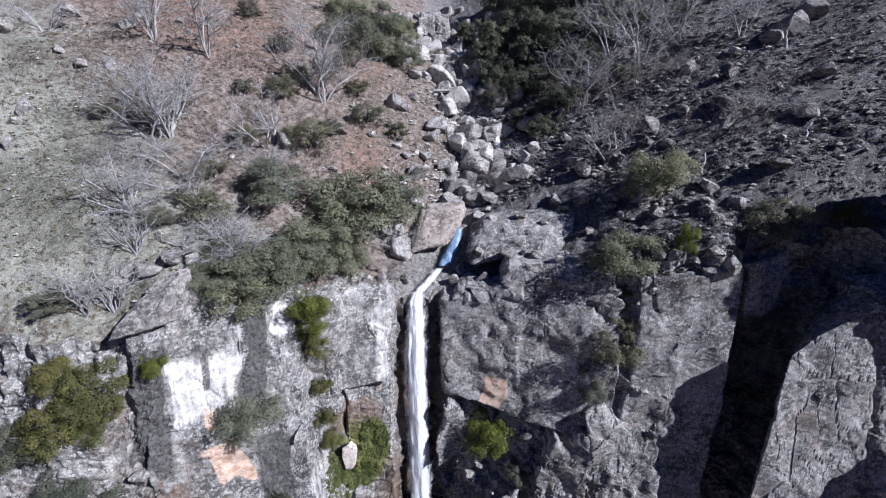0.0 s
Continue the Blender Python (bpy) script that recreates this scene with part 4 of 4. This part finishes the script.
# hedge of oaks along the brink and the oaks of the left slope
for k, (x, y, w) in enumerate(((-14.5, 32.6, 5.6), (-7.1, 34.0, 8.0), (-4.0, 36.4, 4.2), (-9.8, 33.0, 4.0), (-10.6, 29.4, 5.4), (-8.6, 30.2, 4.4), (-16.2, 24.7, 3.8), (-14.7, 24.3, 4.6), (-12.9, 26.0, 4.8), (-11.6, 28.2, 4.6), (-15.8, 26.2, 3.6),
                               (-10.0, 52, 6.2), (-12.1, 56, 5.8), (-7.5, 53.4, 4.3), (-5.1, 54.6, 4.4), (-9, 58, 5.5), (-6, 60, 5.0))):
    plant(OAKS[k % 5], x, y, w, "dense evergreen oak with dull green leaves on the slope", "tree", "evergreen oaks", tall=0.95)
for k, (x, y, w) in enumerate(((-19.0, 28.4, 4.6), (-19.4, 32, 2.2), (-12.7, 37, 4.2), (-17.7, 34.8, 2.5), (-17, 43.9, 2.7), (-15.5, 39.3, 3.3), (-25.4, 21.4, 2.6), (-27.9, 33, 2.0), (-7.9, 41.6, 3.2), (-5.1, 42, 2.8), (-12.5, 45, 3), (-21, 47, 2.6), (-14.9, 41.5, 3.0), (-11.0, 39.0, 2.4), (-13.2, 49.5, 3.4), (-18.6, 38.2, 2.2), (-9.4, 44.5, 2.6), (-10.8, 47.6, 3.0), (-24.4, 33.6, 3.4), (-21.0, 26.8, 2.4), (-31.5, 24.2, 2.6))):
    plant(GREYS[k % 3], x, y, w, "low grey-green evergreen shrub on the slope", "shrub", "slope shrubs", tall=0.85)
# right slope
plant(OAKS[1], 14.1, 27.5, 5.5, "broad rounded evergreen oak on the cliff edge", "tree", "evergreen oaks", tall=0.88, z=drop(14.1, 27.5) - 0.9)
plant(OAKS[3], 17.9, 31.6, 5.0, "dark evergreen oak among boulders", "tree", "evergreen oaks")
plant(GREYS[1], 24.6, 26.9, 4.2, "grey-green rounded evergreen shrub on the slope", "shrub", "slope shrubs", tall=1.1)
plant(BRIGHTS[0], 17.9, 26.3, 1.5, "small upright yellow-green bush on the cliff edge", "shrub", tall=1.8)
plant(BRIGHTS[1], 14.1, 26.7, 1.0, "low bright yellow-green tuft on the cliff edge", "shrub")
plant(OLIVES[0], 29.2, 26.6, 2.8, "dark olive shrub on the shaded cliff edge", "shrub", tall=0.8)
# the last twelve oaks are added in place of the hill's shade
for k, (x, y, w) in enumerate(((7.4, 58.6, 5.4), (10.5, 59.2, 5.4), (5.2, 56.8, 5.0), (8.4, 54.2, 4.6), (11.2, 53.8, 5.1), (6.6, 53.2, 4.3), (12, 50, 4.8), (8.8, 51.4, 4.2), (14.1, 54.8, 5.1), (16.4, 56, 5.1), (4.4, 63, 4.4), (7.2, 50.4, 4.0), (11.2, 64.5, 5.8), (14.5, 62, 5.6), (19, 60, 5.5), (9.5, 47.5, 3.6), (8, 68, 6), (17, 68, 6), (22, 55, 4.5), (13.2, 46.2, 4.4), (11.2, 44.2, 3.6), (16.2, 50.5, 4.6), (18.4, 53, 5), (12.6, 57, 5.2), (20.5, 47.5, 3.0), (24, 52, 3.6), (28, 51, 3.2), (22.6, 58, 4.4), (30, 57, 4.0), (26, 60, 4.4), (34, 52, 3.0))):
    plant(FAR_OAKS[k % 3], x, y, w, "dark evergreen oak in the shaded wood by the stream, some added as shade", "tree", "stream wood")

# plants that grow out of the cliff
def on_face(kind, x, z, width, label, category, out=0.0, **kw):
    y = face_at(x, z + 0.2) - out
    return plant(kind, x, y + 0.04 * width, width, label, category, z=z - width * 0.16, lean=28, **kw)

on_face(GREYS[1], 13.6, 7.4, 3.9, "dark grey-green shrub growing in the crack of the wall", "shrub", out=-0.9, tall=1.2)
on_face(GREYS[0], 11.7, 4.4, 3.3, "grey-green shrub growing on the cliff", "shrub", out=-0.9, tall=0.9)
on_face(GREYS[2], 14.2, 9.8, 2.8, "grey-green shrub growing on the cliff", "shrub", out=-0.8)
plant(GREYS[2], 25.7, 25.9, 2.3, "grey shrub in the shaded cleft", "shrub", z=9.5)
on_face(OAKS[2], -13.9, 4.4, 4.2, "dark green oak growing out of the white wall", "tree", tall=0.9)
on_face(BRIGHTS[2], -9.95, 10.2, 2.9, "bright yellow-green shrub in the cleft beside the column", "shrub", tall=1.5)
on_face(OLIVES[0], -10.0, 8.0, 2.3, "olive shrub trailing down the cleft", "shrub", tall=1.5)
on_face(BRIGHTS[0], 4.3, -2.1, 4.0, "bright green shrub in the recess under the wall", "shrub")
on_face(GREYS[1], 6.4, -4.4, 2.2, "grey-green shrub at the foot of the wall", "shrub")
on_face(BRIGHTS[1], -19.0, 9.6, 1.7, "bright green tuft below the perched boulder", "shrub")
for x, z, w in ((-22.5, 8.4, 3.6), (-24.1, 6.8, 3.4), (-24.2, 9.6, 2.4), (-21.8, 7.0, 1.9), (-22.6, 5.8, 2.4)):
    on_face(OLIVES[int(abs(x * 10)) % 2], x, z, w, "olive-green shrub with sunlit yellowish leaves", "shrub", group="ledge shrubs")
for k, (x, z, w) in enumerate(((-26.2, 5.6, 3.6), (-24.5, 2.0, 3.4), (-23.3, -0.2, 4.8), (-23.4, -2.8, 5.0), (-21.3, -2.2, 4.0), (-18.8, -2.4, 3.6), (-16.4, -2.6, 2.4), (-13.2, -4.4, 4.6), (-15.0, -5.4, 3.8), (-16.0, -4.0, 4.0), (-18.0, -4.6, 3.4), (-21.6, -5.0, 3.8), (-24.4, -5.6, 4.2))):
    on_face(SHADE_TONED_OAKS[k % 3], x, z, w, "evergreen oak on the ledge below the cliff", "tree", group="ledge oaks", tall=0.9)
for x, z, w in ((-22.9, -3.6, 2.2), (-20.2, -5.6, 1.9), (-13.2, -9.6, 1.5), (-22.8, -7.0, 1.7)):
    on_face(BRIGHTS[int(abs(x)) % 3], x, z, w, "bright green bush among darker oaks", "shrub", group="ledge shrubs", out=1.2)
for k, (x, z, w) in enumerate(((12.4, -8.2, 6.6), (15.8, -11.4, 6.6), (18.6, -12.8, 6.0), (8.7, -14.0, 5.6), (12.4, -13.0, 6.4), (9.6, -10.6, 4.4), (5.0, -15.0, 4.0), (14.2, -10.0, 5.0))):
    on_face(SHADE_TONED_OAKS[k % 3], x, z, w, "shade-toned evergreen oak at the foot of the cliff", "tree", group="cliff foot oaks")

for x, y, z, w in ((2.4, 17.4, -10.6, 3.2), (4.6, 17.0, -10.2, 3.6), (7.0, 18.2, -9.2, 3.8), (0.2, 17.2, -11.6, 2.8), (9.4, 17.8, -9.0, 4.0)):
    base = drop(x, y)
    plant(SHADE_TONED_OAKS[int(abs(x * 3)) % 3], x, y, 1.2 * w, "dark evergreen oak before the split boulder", "tree", "cliff foot oaks", tall=(z - base) / (0.76 * w), z=base)
for x, z, w in ((-9.8, 11.2, 1.7), (-9.9, 4.6, 1.6), (-9.6, 1.8, 1.8), (-9.4, -0.6, 1.8)):
    on_face(OLIVES[int(abs(x * 10)) % 2], x, z, w, "olive shrub growing in the cleft", "shrub", group="cleft shrubs")
# leafless trees
for k, (x, y, h, tall) in enumerate(((-22.7, 40.5, 5.2, 1.1), (-12.3, 41.3, 5.6, 1.0), (-16, 35.4, 4.6, 0.9), (-27.5, 40.3, 4.0, 1.2), (-35.4, 37.7, 3.4, 0.8),
                                     (16, 46.4, 5.6, 1.0), (15.6, 36.9, 4.4, 0.9), (22.5, 48.5, 7.0, 1.0), (20, 51, 6, 1.0), (32, 46.2, 4.2, 1.0), (27, 50, 5, 1), (-4.0, 33.4, 2.6, 1.1), (-13.6, 47, 4.5, 1.0), (-23.0, 33.0, 5.4, 1.0), (-23.9, 32.2, 4.4, 1.0), (-15.2, 33.4, 4.4, 0.9), (-20.8, 30.8, 4.0, 0.9), (-23.0, 27.0, 3.8, 0.9))):
    plant(BARES[k % 4], x, y, h, "leafless grey tree with pale branching stems", "bare tree", "leafless trees", tall=tall)
for k, (x, y, h) in enumerate(((-22.3, 22.6, 3.4), (-22.0, 25.2, 3.0), (-23.6, 22.0, 3.2), (-23.2, 32.8, 3.8), (-16.8, 27.2, 3.2), (-15.4, 27.4, 3.0))):
    plant(STEMMY[k % 2], x, y, h, "thicket of bleached leafless stems", "bare tree", "leafless thickets")
for k, (x, y, h) in enumerate(((-22.6, 27.0, 3.4), (-21.0, 29.6, 3.2), (-16.5, 26.9, 3.4), (-18.2, 26.6, 3.0), (9, 41.3, 3.0), (27.6, 35.0, 3.2), (29, 34.6, 2.8), (-24, 31.4, 2.6))):
    plant(SPRAWLS[k % 2], x, y, h, "bleached dead tree sprawling over the slope", "dead tree", "dead trees", tall=0.75)
for k, (x, y, h) in enumerate(((4.6, 38.8, 2.6), (5.6, 39.6, 2.2), (16.8, 38.4, 3.4), (14.5, 45.5, 3.6), (25, 34.2, 2.6), (30, 36.5, 2.4), (-20, 30.4, 2.6), (-13, 42.6, 3.0), (-26, 29, 2.4), (18.8, 44.5, 3.4), (23.5, 43, 3.2), (-3.4, 31.6, 1.6), (6.6, 50.8, 3.0), (-5.2, 31.4, 1.8), (21.5, 46, 3))):
    plant(HAZES[k % 2], x, y, h, "twiggy leafless brown-grey shrub", "shrub", "leafless shrubs")
for x, y in ((21.8, 32.1), (28.7, 31.3), (34, 41.9)):
    s = new("dead_snag")
    verts, faces = [], []
    p, d = Vector((0, 0, -0.2)), Vector((rng.uniform(-0.4, 0.4), 0, 1))
    for j in range(6):
        q = p + (d + Vector((rng.uniform(-0.5, 0.5), rng.uniform(-0.5, 0.5), 0))).normalized() * 0.32
        tube(verts, faces, p, q, 0.11 - 0.013 * j, 0.10 - 0.013 * j, 6)
        p = q
    child("stem", mesh_from("stem", [tuple(v) for v in verts], faces, bark_material("bleached snag wood", (0.55, 0.53, 0.5), (0.8, 0.78, 0.75))), s)
    s.location = (x, y, drop(x, y))
    tagged(s, "white bleached dead snag on the dark slope", "dead tree", "snags")
log = new("fallen_log")
verts, faces = [], []
pts = [Vector((-1.2, 52.6, 0)), Vector((0.6, 52.8, 0)), Vector((2.4, 53.0, 0)), Vector((4.4, 53.4, 0))]
for v in pts:
    v.z = drop(v.x, v.y) + 0.45
pts = [Vector((v.x, v.y, pts[0].z + (pts[3].z - pts[0].z) * k / 3 + 0.2)) for k, v in enumerate(pts)]
for a, b, r in zip(pts, pts[1:], (0.17, 0.14, 0.11)):
    tube(verts, faces, a, b, r, r - 0.03, 7)
child("stem", mesh_from("stem", [tuple(v) for v in verts], faces, PALE_BARK), log)
tagged(log, "bleached fallen log lying across the stream boulders", "log")


# ---- ground cover ----
def scrub(name, count, spot, mat, label, size, blades=16, spread=0.3, tall=0.3):
    pts, outs = [], []
    for k in range(count):
        x, y = spot()
        w = rng.uniform(0.5, 1.3)
        u = rng.normal(size=(blades, 3))
        u[:, 2] = np.abs(u[:, 2])
        u /= np.linalg.norm(u, axis=1, keepdims=True)
        z = drop(x, y)
        pts.append(np.array((x, y, z - 0.03)) + u * np.array((spread, spread, tall)) * w * rng.uniform(0.4, 1, (blades, 1)))
        outs.append(u)
    v, f = leaf_cloud(np.concatenate(pts), np.concatenate(outs), size, 501)
    return tagged(new(name, mesh_from(name, v, f, mat, shade=False)), label, "ground cover", kind="stuff")


GRASS = foliage_material("dry grass", (0.17, 0.15, 0.105), (0.40, 0.36, 0.28), 0.9)
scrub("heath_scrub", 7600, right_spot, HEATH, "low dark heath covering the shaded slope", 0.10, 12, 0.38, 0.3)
scrub("dry_grass", 10000, left_spot, GRASS, "tufts of dry grass over the sunny slope", 0.075, 8, 0.25, 0.16)


def wall_cover(name, count, x_range, z_range, mat, label, size, keep):
    pts, outs = [], []
    while len(pts) < count:
        x, z = rng.uniform(*x_range), rng.uniform(*z_range)
        if not keep(x, z):
            pts.append(None)
            continue
        y = face_at(x, z)
        u = rng.normal(size=(14, 3))
        u[:, 1] = -np.abs(u[:, 1])
        u /= np.linalg.norm(u, axis=1, keepdims=True)
        pts.append(np.array((x, y + 0.02, z)) + u * (0.28, 0.22, 0.34) * rng.uniform(0.3, 1, (14, 1)))
        outs.append(u)
    v, f = leaf_cloud(np.concatenate([p for p in pts if p is not None]), np.concatenate(outs), size, 511)
    return tagged(new(name, mesh_from(name, v, f, mat, shade=False)), label, "ivy", kind="stuff")


def in_ivy(x, z):
    a = ((x + 6.2) / 1.3) ** 2 + ((z + 2.4) / 2.6) ** 2 < 1
    b = ((x + 8.9) / 0.9) ** 2 + ((z + 4.0) / 3.4) ** 2 < 1
    c = ((x + 7.4) / 1.6) ** 2 + ((z + 5.2) / 1.2) ** 2 < 1
    stone = ((x + 8.1) / 0.8) ** 2 + ((z + 2.1) / 1.6) ** 2 < 1
    return (a or b or c) and not stone


wall_cover("ivy", 2400, (-10, -4.6), (-8, 1), IVY_LEAF, "green ivy and moss hanging on the damp wall by the fall", 0.075, in_ivy)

● ● ● ● ● ● ●

■ Instruction ■
Scan the listing above and copy all lines containing the word "that".

■ Answer to the problem ■
Continue the Blender Python (bpy) script that recreates this scene with part 4 of 4. This part finishes the script.
# plants that grow out of the cliff